EURO BONDS “ROAD MAP”
Olli Rehn, the European commissioner for economic affairs, threw his weight behind the euro bonds proposal on Tuesday, calling for a “road map” that sets out the legal and fiscal steps needed to deliver the instruments in the years ahead.
Herman Van Rompuy, the president of the European Council, the body which represents EU leaders, said heads of state and government should abandon taboos as they think about the future of Europe and its economic framework.
“It is not too early to think ahead and to reflect on possible more fundamental changes to economic and monetary union,” he wrote in a letter to the 27 EU leaders.
As well as exploring ways of resolving the sovereign debt problems that have torn the economies of Greece, Portugal and Ireland apart and threaten the stability of the euro, the leaders will assess how to stabilize their banking systems.

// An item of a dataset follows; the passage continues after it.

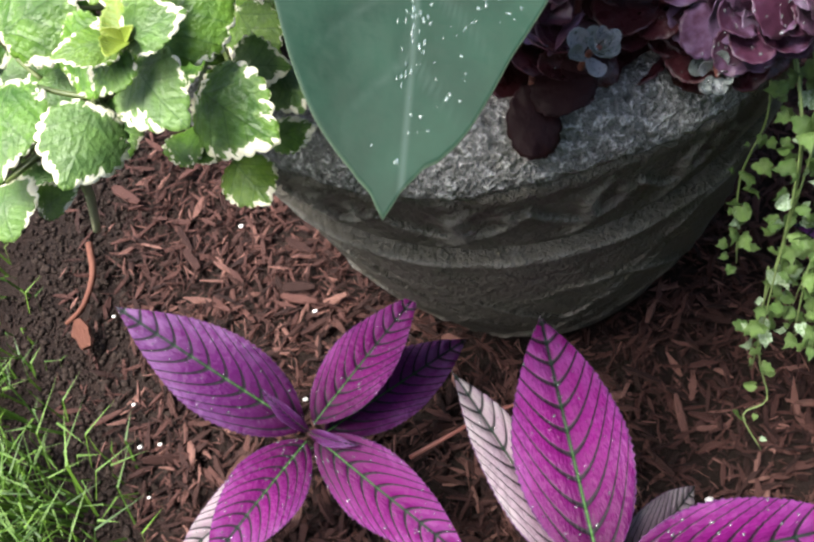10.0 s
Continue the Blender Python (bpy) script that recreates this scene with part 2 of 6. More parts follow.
M_EAR = ear_material()
M_PLEC = plectranthus_material("variegated_green", 0.032, 1.25)
M_PLEC_YOUNG = plain_leaf("variegated_young_leaf", (0.11, 0.20, 0.024), (0.22, 0.27, 0.040), (0.24, 0.22, 0.03), bump=0.25, ribbed=0.4)
M_PLEC_THIN = plectranthus_material("variegated_green_narrow", 0.04, 0.30, 0.0, 0.55)
M_VERB = plain_leaf("verbena_leaf_green", (0.032, 0.085, 0.010), (0.120, 0.225, 0.026), (0.14, 0.24, 0.04), ribbed=0.2, bump=0.2)
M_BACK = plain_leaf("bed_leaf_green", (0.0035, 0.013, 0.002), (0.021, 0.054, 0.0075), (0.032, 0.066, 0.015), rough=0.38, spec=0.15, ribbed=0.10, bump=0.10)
# Green of low filler leaves, near black because it includes the shade there.
M_LOW_SHADE = plain_leaf("low_leaf_shade_green", (0.003, 0.008, 0.0015), (0.012, 0.026, 0.004), spec=0.08, ribbed=0.2, bump=0.2)
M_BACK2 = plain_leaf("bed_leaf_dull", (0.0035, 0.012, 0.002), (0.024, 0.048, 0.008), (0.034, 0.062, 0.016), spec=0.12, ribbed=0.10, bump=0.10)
M_GLOSS = plain_leaf("glossy_leaf_green", (0.010, 0.055, 0.012), (0.018, 0.08, 0.018), (0.04, 0.13, 0.04), rough=0.22, spec=0.5, ribbed=0.2, bump=0.12)
M_DICH = plain_leaf("trailing_leaf_green", (0.036, 0.085, 0.018), (0.165, 0.250, 0.080), rough=0.34, ribbed=0.0)
M_DICH2 = silver_leaf()
M_TRAD = plain_leaf("purple_heart_leaf", (0.095, 0.026, 0.105), (0.205, 0.072, 0.205), rough=0.32, spec=0.35, thin=0.2, bump=0.05, ribbed=0.0)
M_TRAD_DARK = plain_leaf("purple_heart_leaf_dark", (0.045, 0.016, 0.034), (0.085, 0.036, 0.060), rough=0.4, spec=0.2, thin=0.1, bump=0.05, ribbed=0.0)
M_SED = stonecrop_material("stonecrop_purple", (0.031, 0.0090, 0.0175), (0.067, 0.025, 0.048), (0.138, 0.090, 0.155), 0.24, 0.34)
M_SED_ROSE = stonecrop_material("stonecrop_rosy_wine", (0.070, 0.019, 0.029), (0.150, 0.055, 0.080), (0.255, 0.150, 0.190), 0.30, 0.32)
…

Spain is a particular concern, with a number of its banks laden with bad debts incurred by excessive lending during a property boom that has long since turned to bust and still has some way yet to go before it touches bottom.
The total amount of bad debt is estimated at more than 180 billion euros ($240 billion), while efforts to recapitalize and restructure the stricken banks have so far fallen short.
One proposal on the table is for the euro zone’s rescue funds to be allowed to recapitalize banks directly, rather than having to lend to countries for on-lending to the banks.
But that is another idea with which Germany is uncomfortable, even though Merkel said on Tuesday a way should be found to dismantle banks across borders, a possible nod to a pan-euro-zone bank restructuring scheme.
The formal agenda of Wednesday’s meeting is jobs and growth, and specifically three ideas policymakers hope will provide some near-term stimulus to the European economy, which registered no growth in the first quarter of the year and threatens to slip into recession.
On Tuesday, agreement was reached with the European Parliament on ‘project bonds’, instruments backed by the EU budget that can be used to finance energy, transport and telecoms projects alongside private sector investment.
A pilot programme, using EU capital of 230 million euros, will run until 2013 and if successful could lead to up to 4.6 billion euros of new investment, EU officials say.
There is also a proposal to double the paid-in capital of the European Investment Bank, the EU’s co-financing arm, to a little over 20 billion euros. That would increase its leverage and could eventually release up to 180 billion euros for investment in infrastructure.
Agreement on that proposal could be reached by the June 28-29 summit, but there remains opposition from some member states concerned that the EIB’s strong track record could be undermined if money is thrown at bad projects.
The third initiative is to redirect EU structural funds - money from the EU’s multi-year budget used to help poorer countries improve their infrastructure - to other areas where it might reap more immediate growth rewards.
The figures remain vague, and even if all three proposals were to be activated quickly - economists and analysts are not convinced that would provide a sufficient shot in the arm to the euro zone and wider EU economy.